All wealth to the beef industry comes from consumers, so it is notable that beef demand at retail and food service remains robust despite an increase in food inflation over the past year. Beef has an advantage over pork and chicken at retail as average prices are trending below year-ago levels, while pork and chicken prices are trending above. Beef prices are at their most competitive in relation to the competing meats since 2017.
US consumer demand for beef, pork and chicken was strong before the onset of Covid-19 in early 2002 and became even stronger as Americans stayed at home and cooked a lot more. Beef was the biggest winner of all the meats, as consumers sought a “meat treat” in exchange for not being able to eat out for many months.
Beef retail prices eventually reached record high levels in October 2021. USDA’s All Fresh beef price averaged US$7.55/pound (NZ$5.48/kg) and its Choice price averaged US$7.90/lb ($NZ5.73/kg).
They began to decline after that and in February this year averaged US$7.23 and US$7.59/pound (NZ$5.25/kg and $5.51/kg), respectively. These were down slightly from a year ago. Prices will increase this year but will not reach the record levels of October 2021. Consumers are unlikely to be fazed by higher prices, as they already faced them in 2021.
Demand for the good stuff
Of special interest is that retail demand for high quality beef remains strong. The two largest sellers of USDA Prime beef, Costco and Walmart, both report that sales are robust. This is reflected in the price spread between the Prime and Choice beef wholesale cutouts reported by USDA each week. For the week ended September 23 last year, the spread was an all-time record of US$91.46 a cwt (50kg) or NZ$1.83/kg. The spread recently has been US$38 to US$40 a cwt (NZ$ 0.76 to $0.80/kg).
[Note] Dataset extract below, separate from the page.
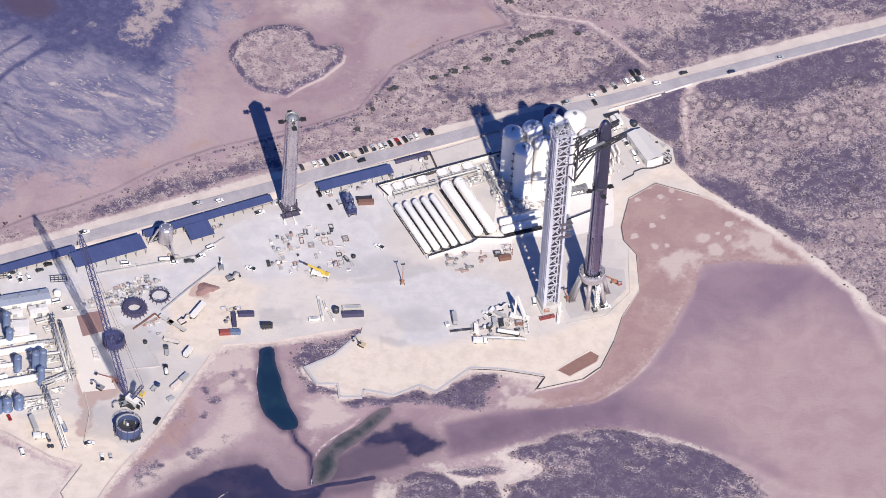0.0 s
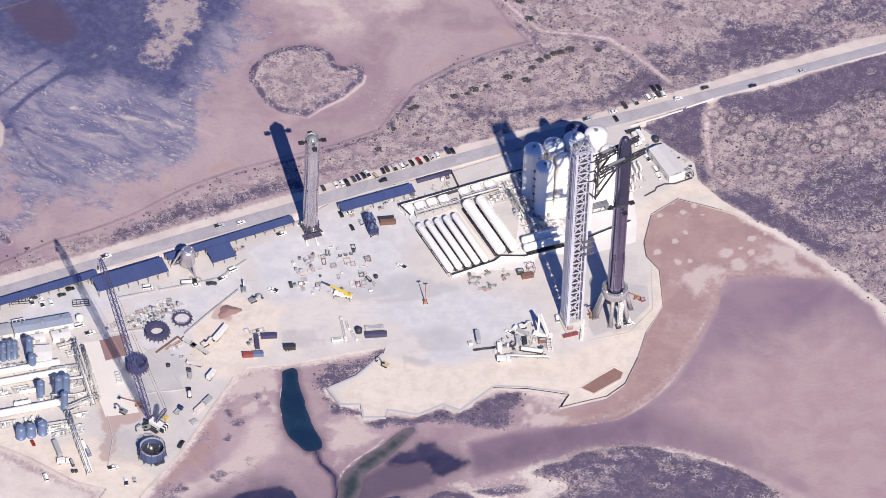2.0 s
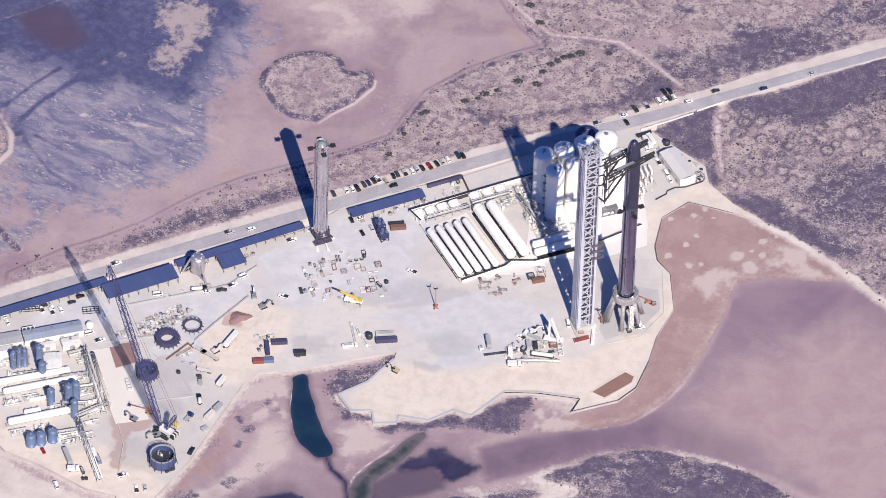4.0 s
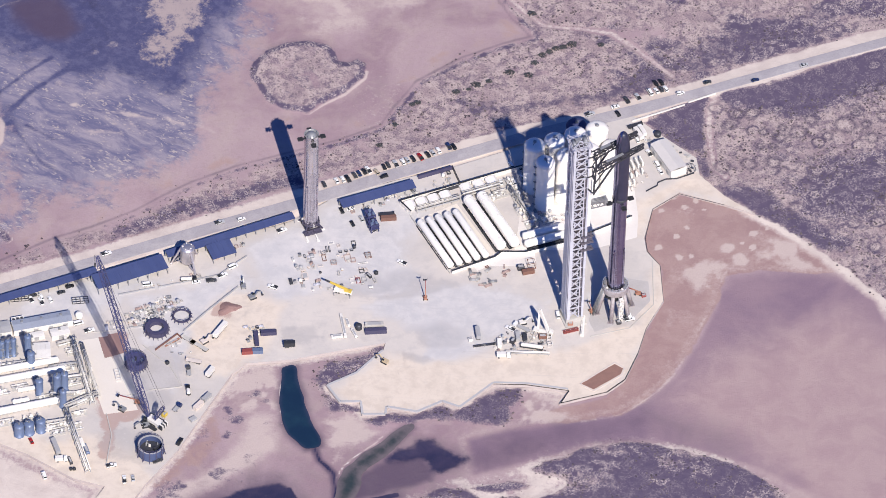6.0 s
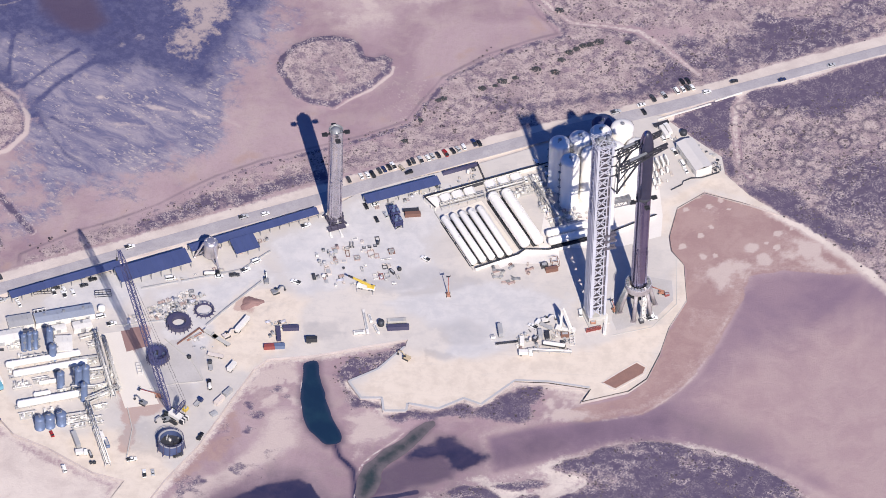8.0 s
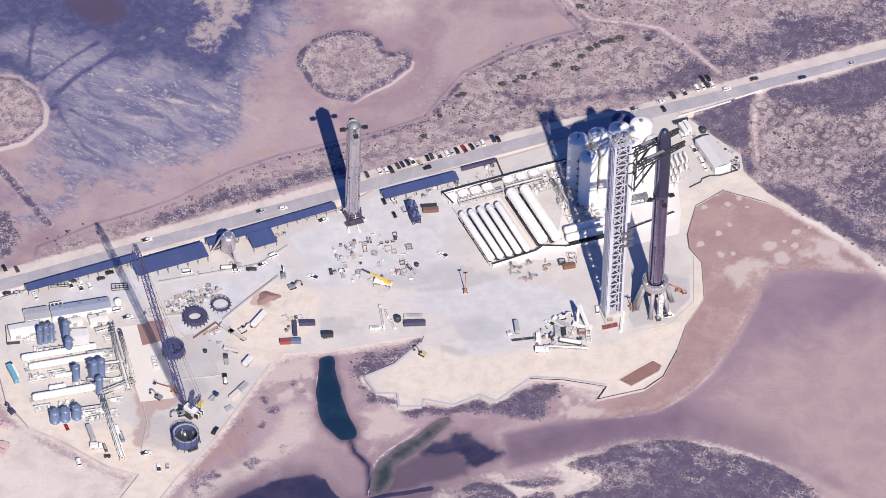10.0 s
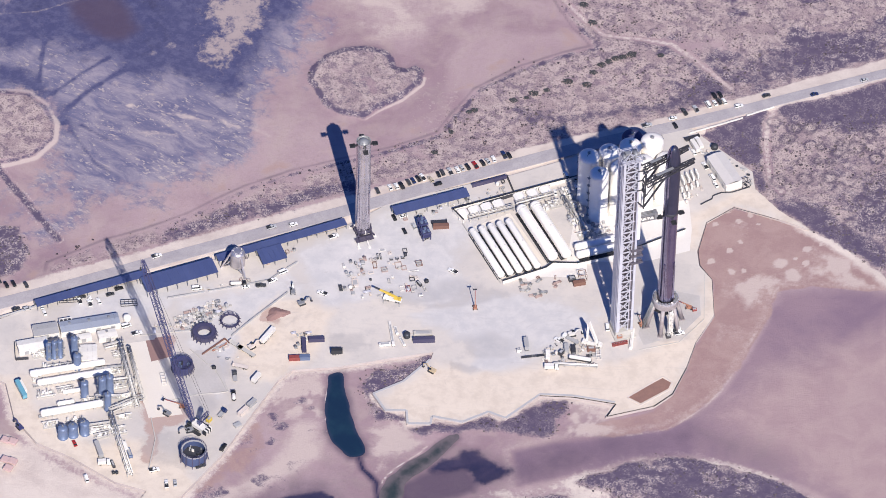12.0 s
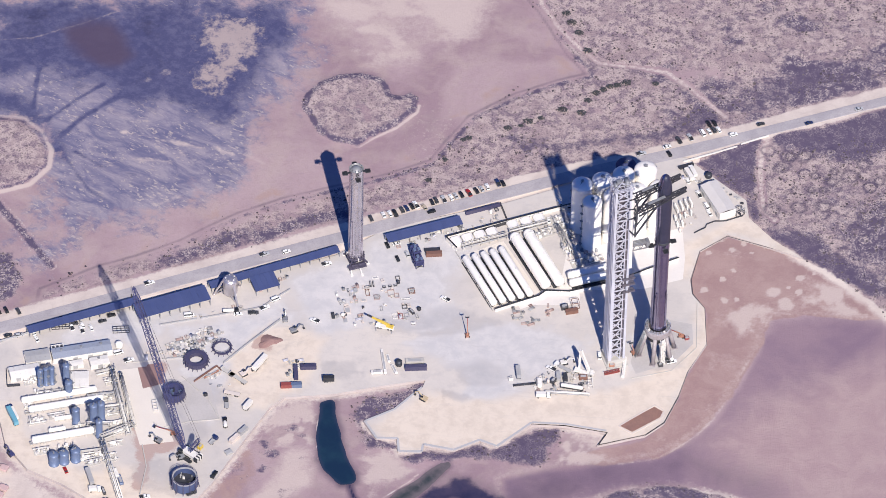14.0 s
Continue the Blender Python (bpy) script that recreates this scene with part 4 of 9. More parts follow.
def land_masks(x, y):
    """How much of each kind of ground lies at a place."""
    wob = (fbm(x, y, 26, 11) - 0.5) * 9 + (fbm(x, y, 7, 21) - 0.5) * 3
    xs, ys = x + wob, y + (fbm(x, y, 24, 31) - 0.5) * 9
    d = {k: signed_distance(xs, ys, v) for k, v in (("n", NSCRUB), ("e", ESCRUB), ("s", SSCRUB), ("w", WSCRUB), ("m", MSCRUB), ("l", LSCRUB), ("sa", SCRUB_A), ("sb", SCRUB_B), ("sc", SCRUB_C), ("shore", SHORE), ("nd", NDARK), ("ed", EDARK), ("ed2", EDARK_B), ("ed3", EDARK_C), ("nd4", NDARK_D))}
    d["s"] = np.maximum.reduce([d["s"], d["sa"], d["sb"], d["sc"]])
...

Beef exports were one of the top stories in the US beef industry last year. They topped US$1 billion (NZ$1.6b) in value most months and totalled a record 1.47 million metric tonnes (mt), up 2% from the previous high in 2021. Export value climbed to a record US$11.68 billion ($NZ18.6b), up 10% from 2021.
However, exports slowed as the year ended and fell sharply in January versus a year ago. January volume fell 15% year over year to 100,942mt, which was valued at US$702 million or NZ$1.12b (down 32%). Beef inventories swelled in some key markets near the end of last year, contributing to a challenging environment for US exports, says the US Meat Export Federation.
USDA forecasts US beef exports will be down 12.6% in 2023 versus 2022, although many question this decline as total US beef production will be down only 5.7%. The big question is whether this will force buyers of US beef to accept higher prices than they did in 2022 because no other countries will be able to make up the shortfall in US grain-fed beef supplies. US beef imports will increase by 1% this year, says USDA, and I will be watching closely to see if more NZ beef arrives here.